My guess is that older houses with simpler, less made-to-measure technology have an inbuilt redundancy based in historical 'inefficiency' that super-efficiency and dreams about easy replaceability cannot match. Vide, for example 18th and 19th apartment buildings in Paris, Rome, Berlin, London, and, perhaps even, in New York and Chicago.

You seem to suggest that the not so easy replacement of parts in buildings is the problem; well, why bother with replacing a part? Move on into a new building if and when your furnace breaks would have been the adequate response if replacement was your issue.

But I am glad that in the end you did the sensible thing: replace that broken part and don't worry about efficiencies as displayed on consumer labels.

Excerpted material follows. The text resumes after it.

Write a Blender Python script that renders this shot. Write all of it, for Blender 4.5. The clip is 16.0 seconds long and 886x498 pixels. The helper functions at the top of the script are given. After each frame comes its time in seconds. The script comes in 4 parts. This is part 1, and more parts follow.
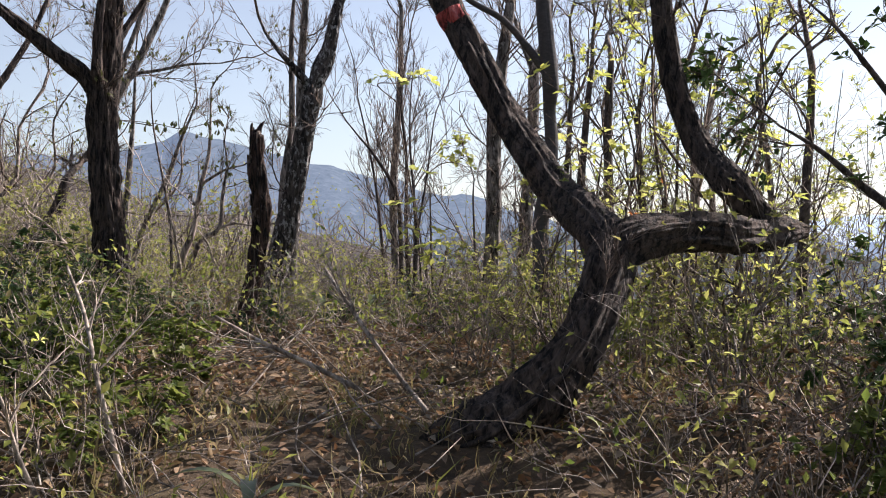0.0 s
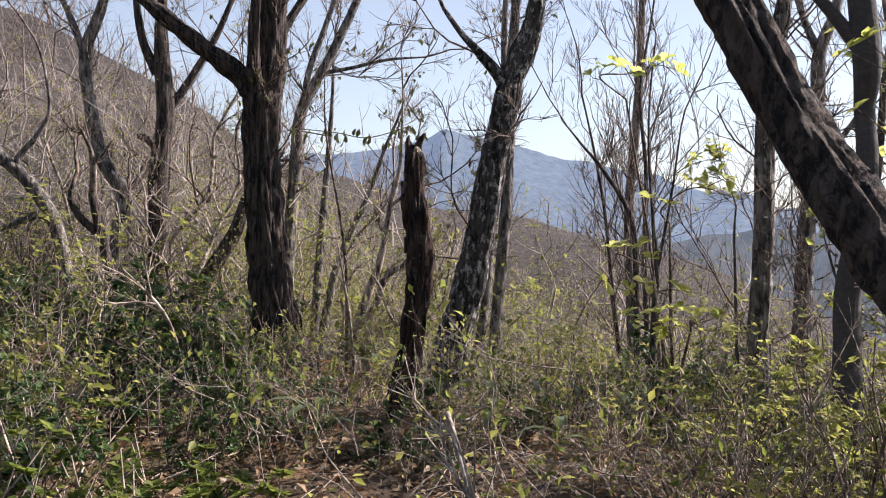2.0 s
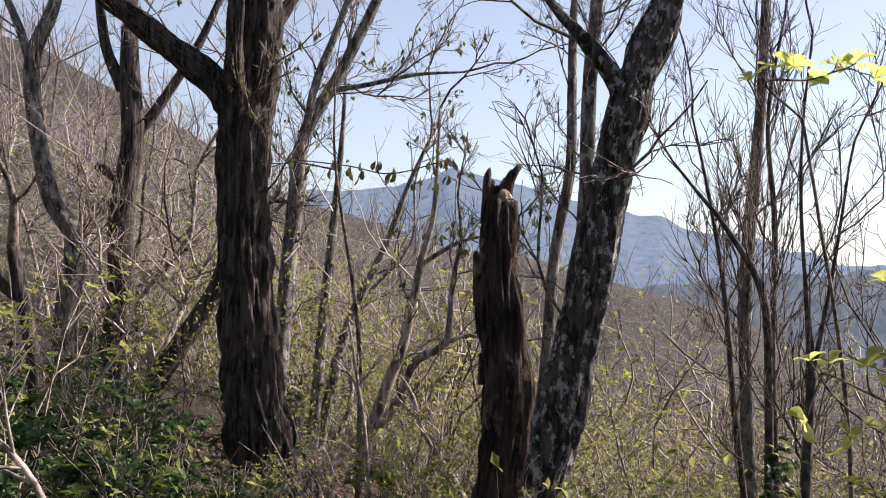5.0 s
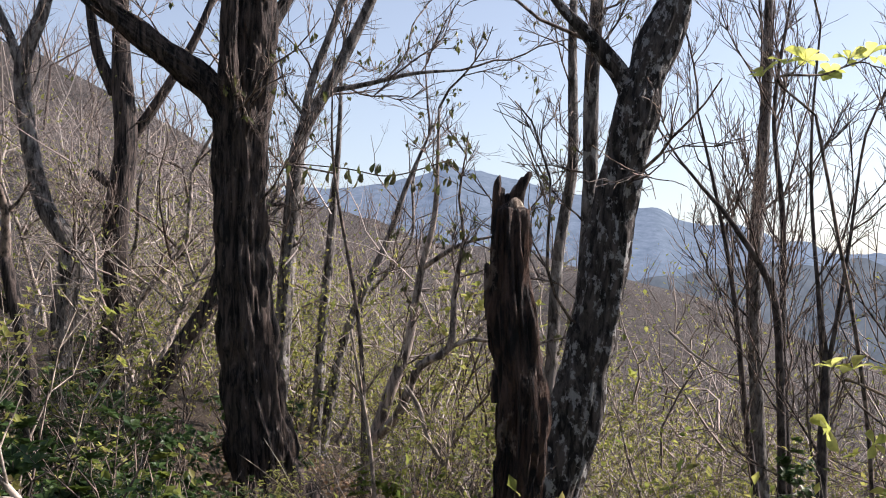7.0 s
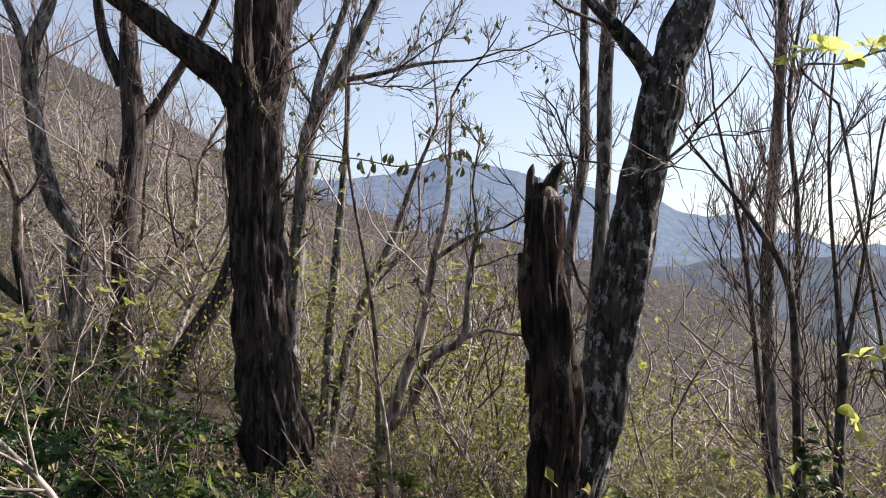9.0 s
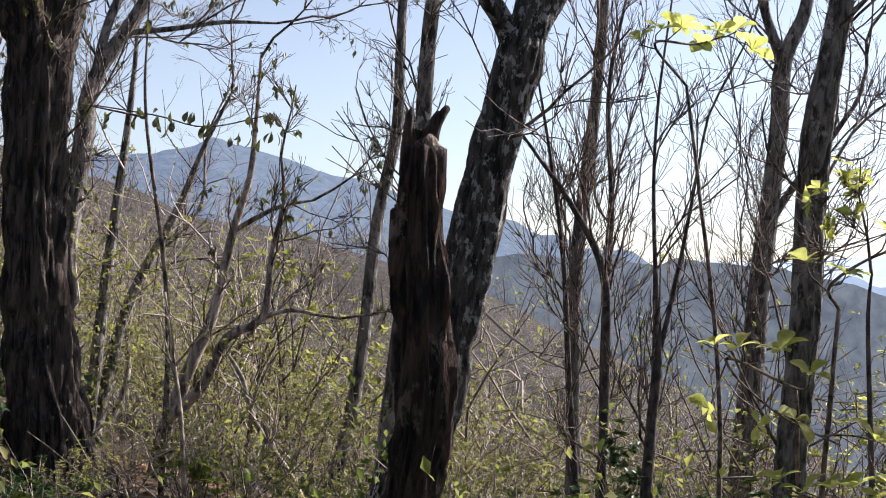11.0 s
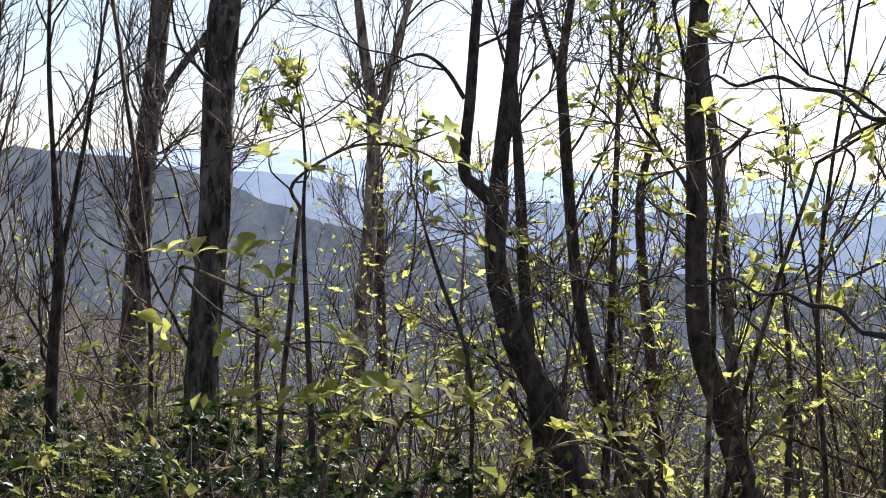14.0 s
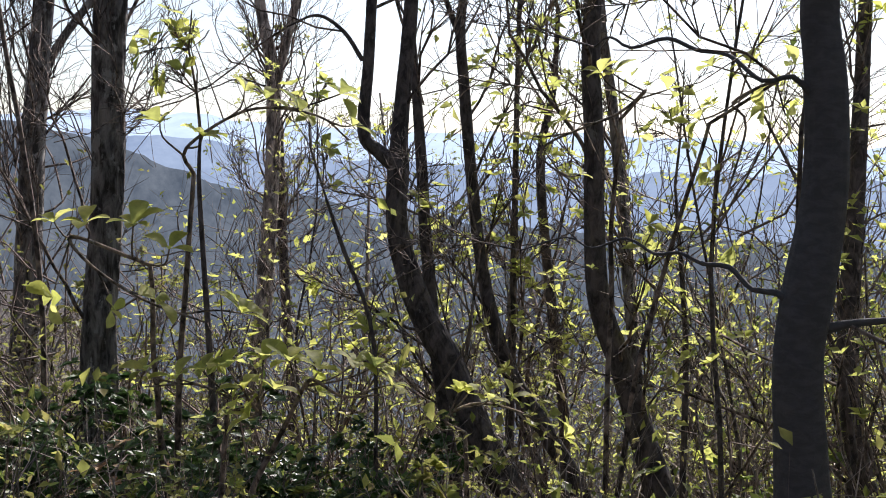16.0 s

That on demand water heaters are more efficient is another myth you seem to favor, perhaps driven by your belief in efficiency. Endless, means unlimited by tank capacity, hot water supply easily means endless showers. Though thinking about it, perhaps endless showers are the only reason why one should go for those 'green' water heaters as they finally overcome the limitation of water tanks; well worth I guess the price of updating some old, too small gas pipes.

Yours truly, oneoftheworld

Another Endless Water Heater Thought

When we recently built our Green Certified home I had quite a few "consultants", all of which had no financial gain from a particular solution (no vested interest). When it came to water heaters I originally wanted an on demand heater. It was explained to me that such a heater gave full "flame" when on demand (tankless), thus used quite a lot of energy (when used). Then it was suggested that each of the main sinks we were going to use should have a smaller instant on water heater because the "shower-bath-diswhaser" main one would be using far too much energy for a smaller use like cooking or washing ones face. The dollars quickly piled up. Then most of the consultants (not all) said that modern water heaters are so efficiently insulated that they recommended to just get a good one and put the money instead in the HVAC where most of the cost-benefit would occur. Lasty, to make this point, we have a high effiency water heater that is actually the standard one my builder uses (no extra cost). We had a power shortage a few months ago and lost power for two days which shut down the controller for the water heater, yet after two days we still had hot (warm) water, so that is how efficiently it was insulated.

Energy savings

14 Years ago I bought a 1936 Cape Cod home in Minnesota. The original windows formed ice dams and I replaced all of them (no energy credit) for $8,000 with energy efficient replacements. Needless to say a 1936 Cape Cod home is about as energy efficient as a Hummer towing a Yacht. Replacing the windows made the home look updated, but with 1936 walls, the home was only slightly more energy efficient. To make a much larger difference we would have needed to seal off all of the walls and ceilings, something which would have been enormously expensive to do properly in addition to replacing the HVAC to a more energy efficient system, both of which I decided paying a high energy bill in the 4 deep winter months was much less expensive unless I was to stay in the home for decades.

Very few people will be in their home for decades, and as such an investment to have significant gains in a old home is likely to benefit the next resident more than the first.

This brings about the second problem - appraisals do not take into account the investment in these upgrades and provide a likewise increase in value. When I recently built my Green Certified new home, the energy savings elements had zero increase in home value. Unless the appaisal industry values the investment enough (if at all) there is no short term recovery in investment.

This new green home I built is very much like the home I built in 1994 and in 1983. We have 6" thick walls with pretty much conventional stick construction (I used 10" thick walls in 1983). Your thoughts about having homes somehow upgradable is an excellent idea, now we need someone to figure out how.